◆ **Request**
Set down, exactly as written, the lines from the top of the data to the line that holds "import numpy as np", and omit the pictures.

◆ **Supplied material**
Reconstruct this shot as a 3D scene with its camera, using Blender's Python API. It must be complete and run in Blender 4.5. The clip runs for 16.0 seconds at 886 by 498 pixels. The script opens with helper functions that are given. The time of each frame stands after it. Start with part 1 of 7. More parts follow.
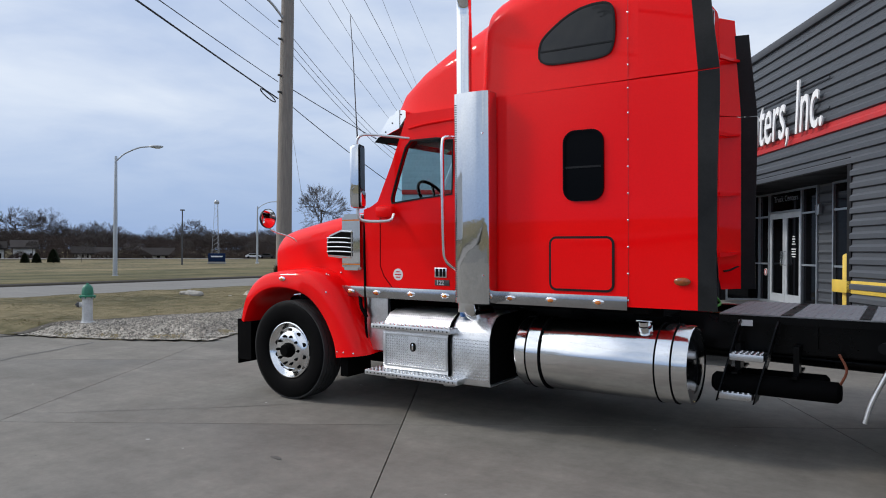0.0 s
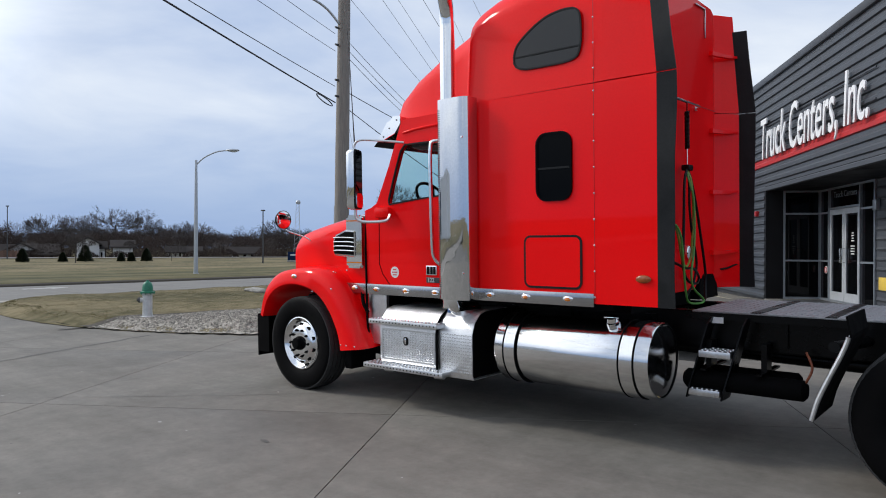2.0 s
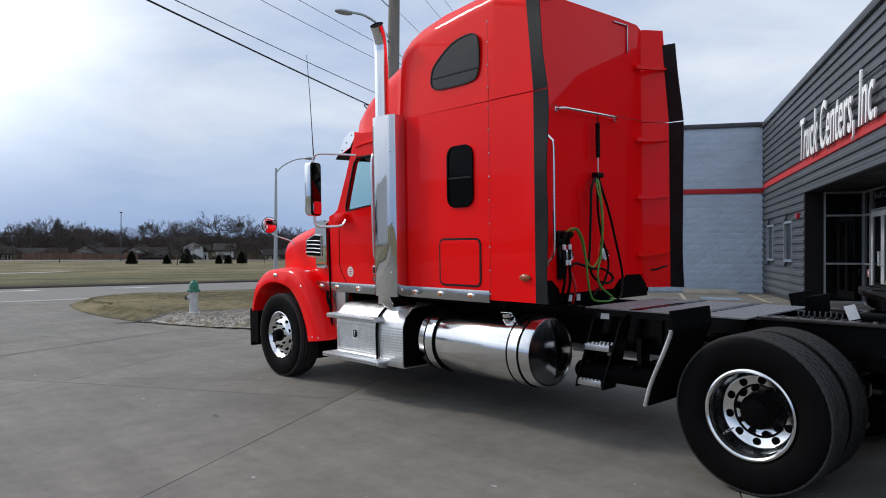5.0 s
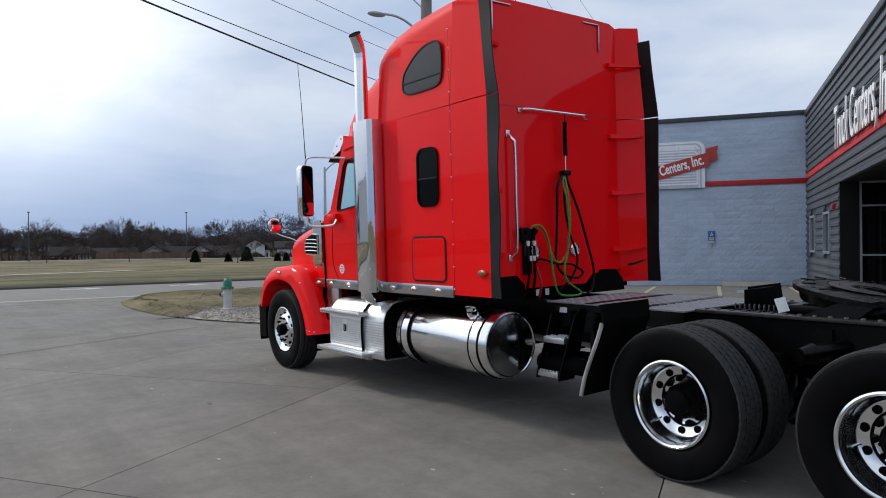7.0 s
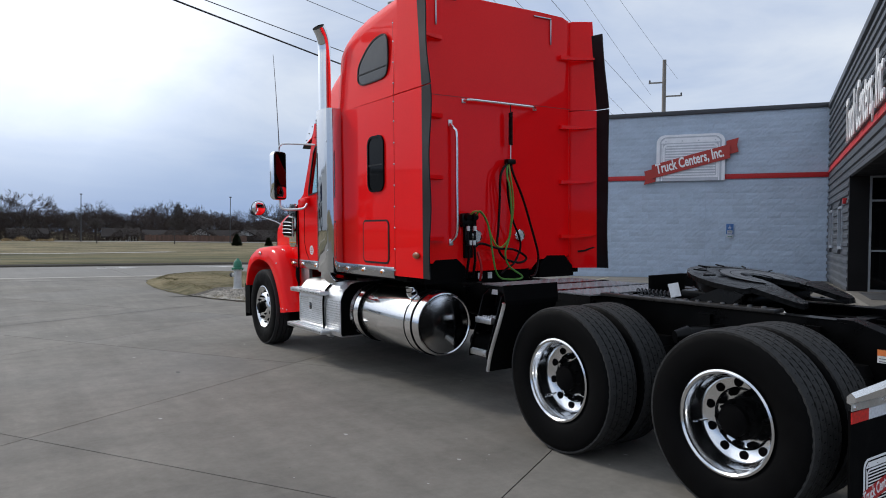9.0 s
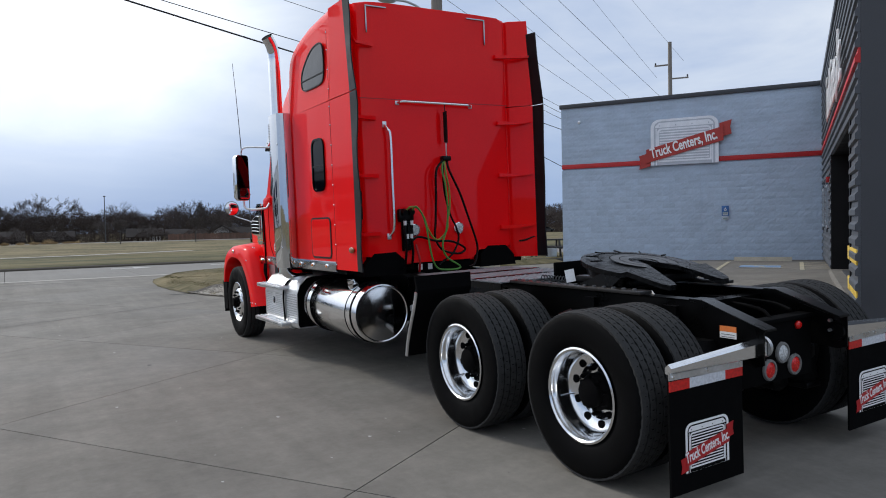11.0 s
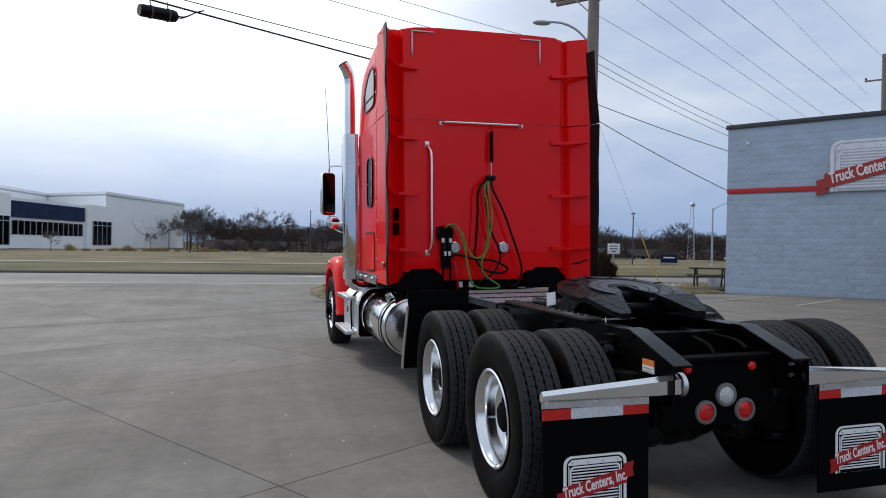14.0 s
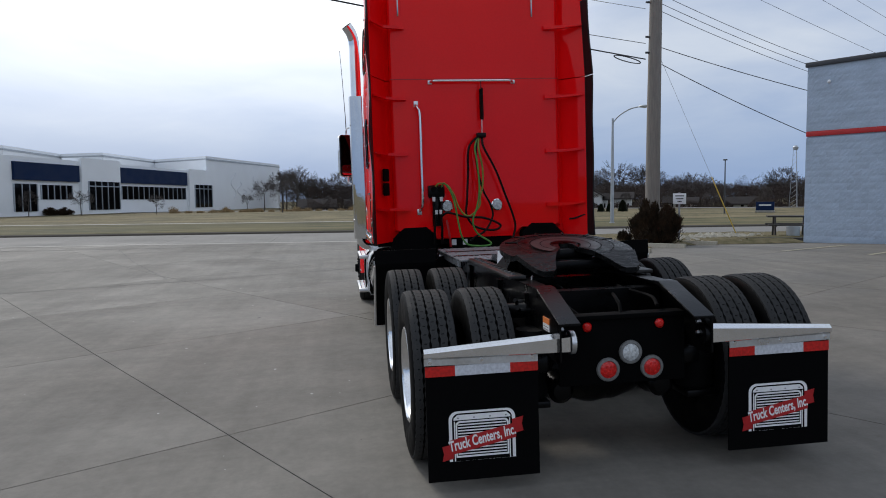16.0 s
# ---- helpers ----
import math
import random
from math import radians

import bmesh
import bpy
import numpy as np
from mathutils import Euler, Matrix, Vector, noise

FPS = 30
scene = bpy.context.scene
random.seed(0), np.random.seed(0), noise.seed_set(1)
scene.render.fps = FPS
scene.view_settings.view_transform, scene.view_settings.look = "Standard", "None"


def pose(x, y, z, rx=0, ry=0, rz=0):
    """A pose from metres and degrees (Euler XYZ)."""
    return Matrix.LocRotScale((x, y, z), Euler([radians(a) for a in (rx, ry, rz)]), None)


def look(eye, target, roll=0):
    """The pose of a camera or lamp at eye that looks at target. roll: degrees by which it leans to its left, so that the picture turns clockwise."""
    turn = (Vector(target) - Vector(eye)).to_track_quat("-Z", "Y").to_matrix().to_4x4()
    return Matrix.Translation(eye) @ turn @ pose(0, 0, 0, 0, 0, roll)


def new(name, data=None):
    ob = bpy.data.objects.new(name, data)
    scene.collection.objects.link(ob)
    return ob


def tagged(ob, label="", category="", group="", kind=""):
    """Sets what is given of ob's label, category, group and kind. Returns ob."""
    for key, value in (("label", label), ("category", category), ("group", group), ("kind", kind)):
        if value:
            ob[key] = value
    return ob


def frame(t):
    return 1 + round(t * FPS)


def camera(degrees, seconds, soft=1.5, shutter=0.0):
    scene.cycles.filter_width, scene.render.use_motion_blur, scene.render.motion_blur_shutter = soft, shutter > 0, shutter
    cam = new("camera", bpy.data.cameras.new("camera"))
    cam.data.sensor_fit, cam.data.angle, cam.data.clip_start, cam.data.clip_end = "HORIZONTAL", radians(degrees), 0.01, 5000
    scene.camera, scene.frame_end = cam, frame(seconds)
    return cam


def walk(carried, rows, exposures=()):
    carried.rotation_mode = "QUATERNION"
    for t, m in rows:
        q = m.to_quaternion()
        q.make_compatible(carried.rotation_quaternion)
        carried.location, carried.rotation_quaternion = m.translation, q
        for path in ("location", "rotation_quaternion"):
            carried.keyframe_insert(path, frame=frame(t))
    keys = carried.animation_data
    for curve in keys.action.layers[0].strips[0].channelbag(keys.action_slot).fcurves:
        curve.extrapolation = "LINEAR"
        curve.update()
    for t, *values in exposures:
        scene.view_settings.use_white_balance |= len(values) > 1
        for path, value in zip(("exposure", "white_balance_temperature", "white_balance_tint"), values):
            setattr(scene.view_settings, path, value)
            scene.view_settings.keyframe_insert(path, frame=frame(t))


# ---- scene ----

◆ **Response for this exercise**
Reconstruct this shot as a 3D scene with its camera, using Blender's Python API. It must be complete and run in Blender 4.5. The clip runs for 16.0 seconds at 886 by 498 pixels. The script opens with helper functions that are given. The time of each frame stands after it. Start with part 1 of 7. More parts follow.
0.0 s
2.0 s
5.0 s
7.0 s
9.0 s
11.0 s
14.0 s
16.0 s
# ---- helpers ----
import math
import random
from math import radians

import bmesh
import bpy
import numpy as np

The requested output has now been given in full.